Opinion by
Mb. Justice McCollum,On the first appeal in this case the only question for our determination was whether the court below erred in holding that the affidavits of defense were sufficient to prevent summary judgment on the plaintiff’s claim. The claim was based on certain notes executed and delivered by the defendant to the plaintiff in consideration of a conveyance by the latter to the former of certain lots situate in the city of Roanoke, Virginia. The notes appeared on their face to have been made in Roanoke, Virginia, and were, by their express terms, negotiable and payable at the Commercial National Bank of Roanoke in said city. The lots conveyed by the plaintiff to the defendant were conveyed by the latter to Horace M. Engle in trust to secure the payment of said notes as they matured. The defense to the claim was that the defendant was induced to purchase the lots and execute and deliver the notes by a contemporaneous parol agreement, the performance of which was a condition precedent to the payment of the notes, and which agreement the plaintiff had not complied with. The nature and terms of the alleged parol agreement were fully set forth in the affidavits of defense which appear in 178 Pa. on pages 100, 101 and 102. We held that the question raised by the rule for judgment must be determined upon the claim and the affidavits of defense constituting the answer thereto; that in the absence *405of evidence to the contrary the law of the forum was presumed to be the same as the law of the place of the contract, and that the court below did not err in discharging the rule and refusing judgment. The ruling complained of was therefore sustained.

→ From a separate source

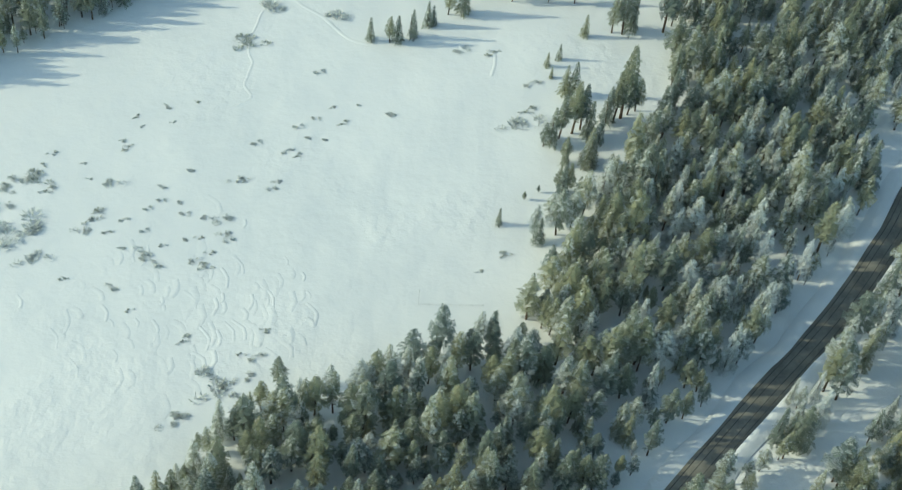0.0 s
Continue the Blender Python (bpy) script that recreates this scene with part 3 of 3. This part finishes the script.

On the trial of the ease in the court below it was shown by evidence, recognized by the courts of this state as relevant and competent, that by the laws of Virginia a contemporaneous parol agreement was hot available as a defense to a written contract. The evidence consisted of the decisions of the highest court of the state of Virginia, and appeared in the authenticated reports of such decisions. The evidence unanswered may therefore be considered as a sufficient rebuttal of the presumption that the law of the forum is the same as the law of the place of the contract.
It is well settled that matters connected with the performance of a contract are governed by the law prevailing at the place of performance: Brown v. The Camden & Atlantic Railroad Company, 83 Pa. 316 ; Waverly National Bank v. Hall et al., 150 Pa. 466; Burnett v. Penna. R. Co., 176 Pa. 45. The law applicable to the principal questions we have to consider is stated by our Brother Fell in the case last cited, as follows: “ Generally as to its formalities and its interpretation, obligation and effect, a contract is governed by the laws of the place where it is made, and if it is valid there it is valid everywhere; but when it is made in one state or country to be performed in another state or country its validity and effect are to be determined by the laws of the place of performance. It is to be presumed that parties enter into a contract with reference to the laws of the place of performance, and unless it appears that the intention was otherwise these laws determine the mode of fulfillment and obligation and the measure of liability for its breach.” It is not necessary to cite in this opinion other decisions and cases applicable to the questions raised by the assignments, because the cases and decisions already referred to are clearly sufficient to sustain the rulings complained of. The offers contained in the third and seventeenth assignments do not require special notice. It is not averred in the offers that the alleged parol agreement was made subsequent to the delivery of the notes or the completion of the negotiations which resulted in the sale and conveyance of the lots. The offers are substantially the *406same as the offers to prove a contemporaneous parol agreement as the inducement to the execution of the written contracts. There is no designation in the offers of the time when or place where the alleged agreement was made, nor anything discoverable in them which warrants an inference of a parol agreement entered into between the parties after the written contracts and obligations were executed and delivered, and by which said contracts and obligations were annulled or modified.
The assignments of error are dismissed and the judgment is affirmed.